Leave out any pictures and transcribe all other data below exactly.

Supplied information:
— begin —
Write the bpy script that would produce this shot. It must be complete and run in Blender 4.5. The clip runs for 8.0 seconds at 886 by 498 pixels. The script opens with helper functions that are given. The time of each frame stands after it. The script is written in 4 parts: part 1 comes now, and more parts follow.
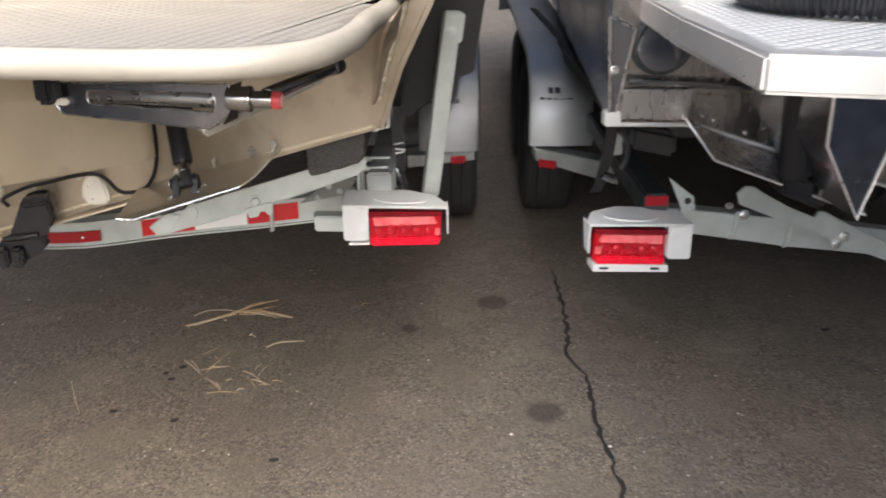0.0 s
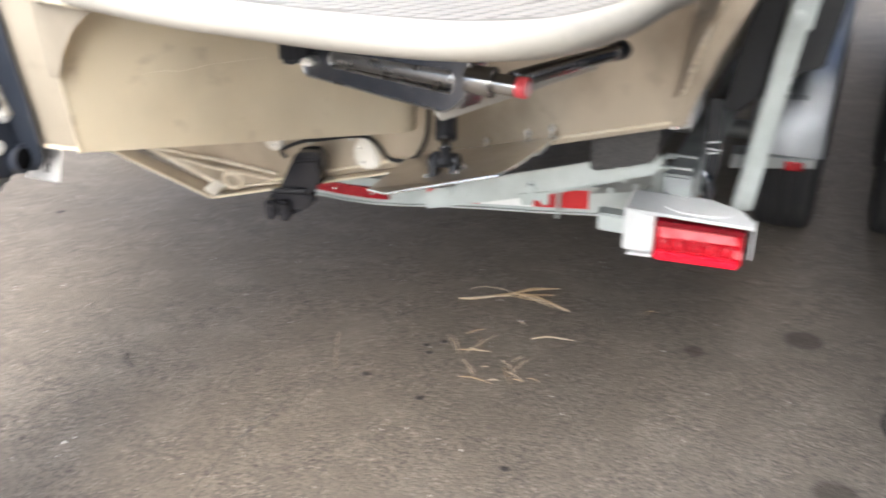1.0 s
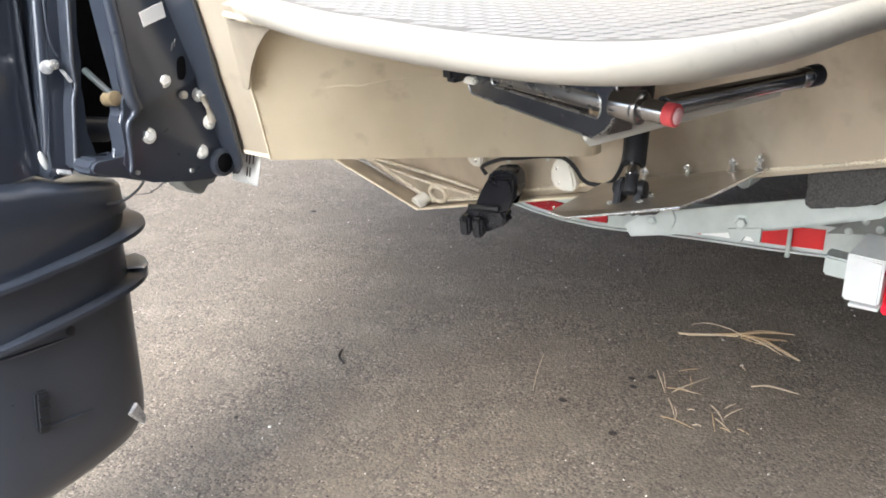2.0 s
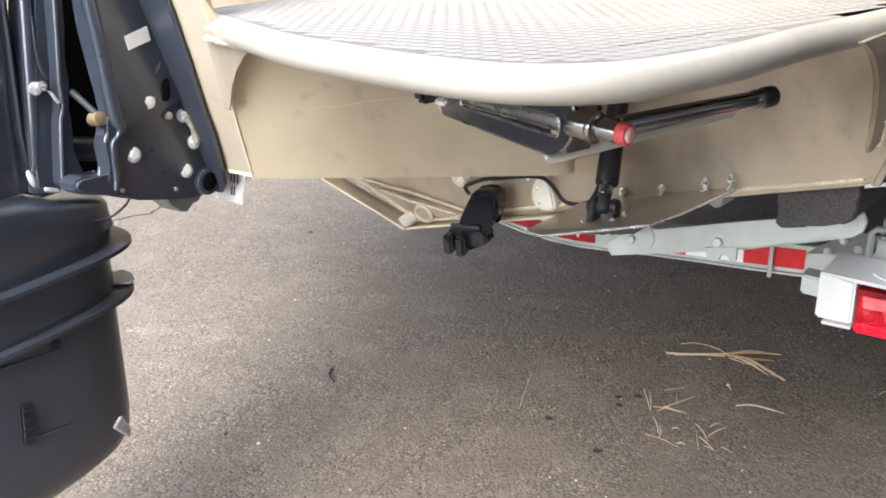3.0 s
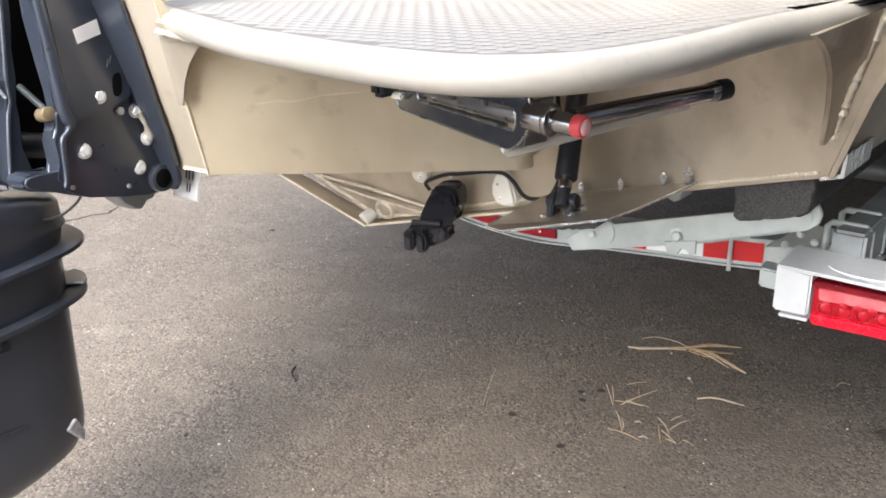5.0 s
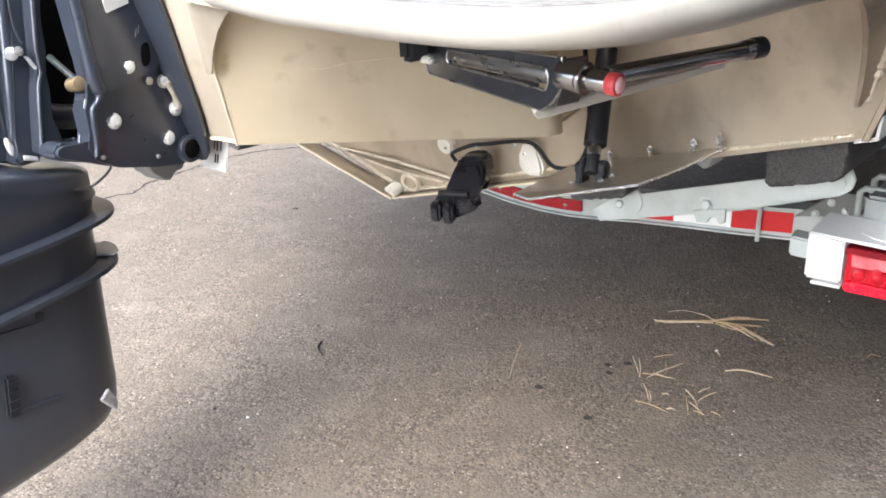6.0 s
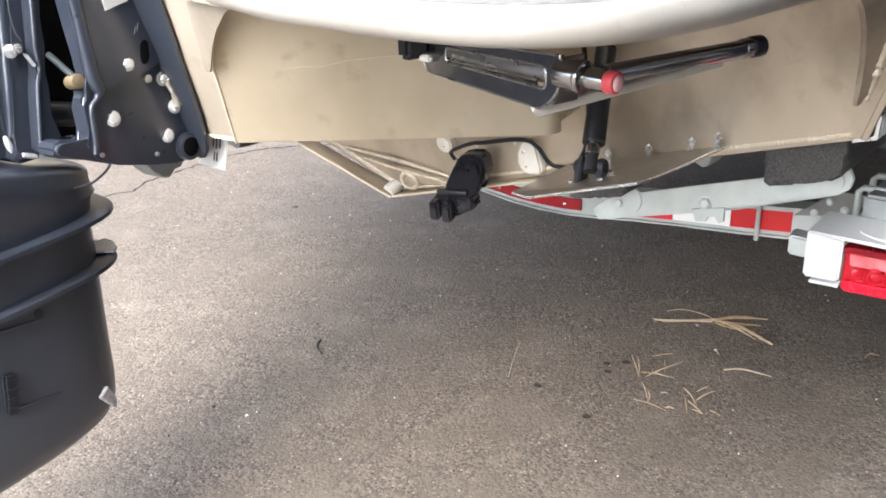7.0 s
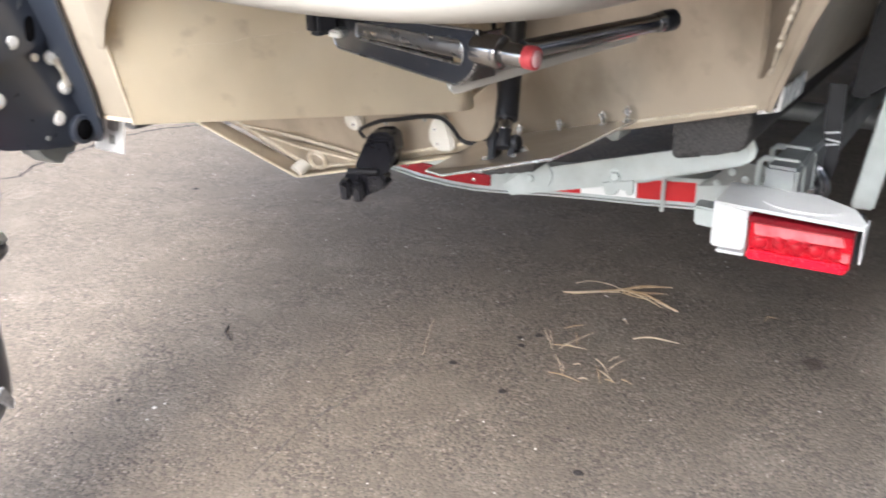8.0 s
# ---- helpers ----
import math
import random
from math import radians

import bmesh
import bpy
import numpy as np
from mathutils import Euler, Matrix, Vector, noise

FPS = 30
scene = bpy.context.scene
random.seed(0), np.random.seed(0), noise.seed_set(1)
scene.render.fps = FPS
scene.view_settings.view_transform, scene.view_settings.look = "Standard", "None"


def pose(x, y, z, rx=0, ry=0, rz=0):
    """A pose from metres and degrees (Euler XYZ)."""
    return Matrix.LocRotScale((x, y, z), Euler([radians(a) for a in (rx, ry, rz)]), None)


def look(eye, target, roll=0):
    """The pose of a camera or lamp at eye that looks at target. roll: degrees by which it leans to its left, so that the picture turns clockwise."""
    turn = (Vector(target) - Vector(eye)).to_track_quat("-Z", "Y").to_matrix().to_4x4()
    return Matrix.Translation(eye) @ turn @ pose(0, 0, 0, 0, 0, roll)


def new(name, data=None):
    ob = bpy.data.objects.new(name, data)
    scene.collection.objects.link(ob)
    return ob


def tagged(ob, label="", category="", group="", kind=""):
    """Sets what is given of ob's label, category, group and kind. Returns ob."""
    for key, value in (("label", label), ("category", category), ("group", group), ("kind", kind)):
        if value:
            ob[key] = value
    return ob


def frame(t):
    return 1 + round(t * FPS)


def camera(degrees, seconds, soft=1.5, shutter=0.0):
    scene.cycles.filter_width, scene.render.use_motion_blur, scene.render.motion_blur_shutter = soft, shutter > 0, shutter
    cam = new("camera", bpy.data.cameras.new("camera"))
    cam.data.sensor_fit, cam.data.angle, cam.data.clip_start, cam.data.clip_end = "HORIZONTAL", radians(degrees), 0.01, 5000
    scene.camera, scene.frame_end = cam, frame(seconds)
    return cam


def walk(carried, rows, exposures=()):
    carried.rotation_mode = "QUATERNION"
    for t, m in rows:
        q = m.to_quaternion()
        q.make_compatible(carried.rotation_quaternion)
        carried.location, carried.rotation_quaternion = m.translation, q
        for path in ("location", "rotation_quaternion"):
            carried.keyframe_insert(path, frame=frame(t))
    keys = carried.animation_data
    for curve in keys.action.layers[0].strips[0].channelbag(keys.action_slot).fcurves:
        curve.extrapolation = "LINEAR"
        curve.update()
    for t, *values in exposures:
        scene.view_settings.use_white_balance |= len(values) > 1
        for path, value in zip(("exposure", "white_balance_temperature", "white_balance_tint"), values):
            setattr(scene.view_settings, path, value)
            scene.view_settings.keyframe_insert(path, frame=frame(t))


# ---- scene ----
— end —
Task result:
Write the bpy script that would produce this shot. It must be complete and run in Blender 4.5. The clip runs for 8.0 seconds at 886 by 498 pixels. The script opens with helper functions that are given. The time of each frame stands after it. The script is written in 4 parts: part 1 comes now, and more parts follow.
0.0 s
1.0 s
2.0 s
3.0 s
5.0 s
6.0 s
7.0 s
8.0 s
# ---- helpers ----
import math
import random
from math import radians

import bmesh
import bpy
import numpy as np
from mathutils import Euler, Matrix, Vector, noise

FPS = 30
scene = bpy.context.scene
random.seed(0), np.random.seed(0), noise.seed_set(1)
scene.render.fps = FPS
scene.view_settings.view_transform, scene.view_settings.look = "Standard", "None"


def pose(x, y, z, rx=0, ry=0, rz=0):
    """A pose from metres and degrees (Euler XYZ)."""
    return Matrix.LocRotScale((x, y, z), Euler([radians(a) for a in (rx, ry, rz)]), None)


def look(eye, target, roll=0):
    """The pose of a camera or lamp at eye that looks at target. roll: degrees by which it leans to its left, so that the picture turns clockwise."""
    turn = (Vector(target) - Vector(eye)).to_track_quat("-Z", "Y").to_matrix().to_4x4()
    return Matrix.Translation(eye) @ turn @ pose(0, 0, 0, 0, 0, roll)


def new(name, data=None):
    ob = bpy.data.objects.new(name, data)
    scene.collection.objects.link(ob)
    return ob


def tagged(ob, label="", category="", group="", kind=""):
    """Sets what is given of ob's label, category, group and kind. Returns ob."""
    for key, value in (("label", label), ("category", category), ("group", group), ("kind", kind)):
        if value:
            ob[key] = value
    return ob


def frame(t):
    return 1 + round(t * FPS)


def camera(degrees, seconds, soft=1.5, shutter=0.0):
    scene.cycles.filter_width, scene.render.use_motion_blur, scene.render.motion_blur_shutter = soft, shutter > 0, shutter
    cam = new("camera", bpy.data.cameras.new("camera"))
    cam.data.sensor_fit, cam.data.angle, cam.data.clip_start, cam.data.clip_end = "HORIZONTAL", radians(degrees), 0.01, 5000
    scene.camera, scene.frame_end = cam, frame(seconds)
    return cam


def walk(carried, rows, exposures=()):
    carried.rotation_mode = "QUATERNION"
    for t, m in rows:
        q = m.to_quaternion()
        q.make_compatible(carried.rotation_quaternion)
        carried.location, carried.rotation_quaternion = m.translation, q
        for path in ("location", "rotation_quaternion"):
            carried.keyframe_insert(path, frame=frame(t))
    keys = carried.animation_data
    for curve in keys.action.layers[0].strips[0].channelbag(keys.action_slot).fcurves:
        curve.extrapolation = "LINEAR"
        curve.update()
    for t, *values in exposures:
        scene.view_settings.use_white_balance |= len(values) > 1
        for path, value in zip(("exposure", "white_balance_temperature", "white_balance_tint"), values):
            setattr(scene.view_settings, path, value)
            scene.view_settings.keyframe_insert(path, frame=frame(t))


# ---- scene ----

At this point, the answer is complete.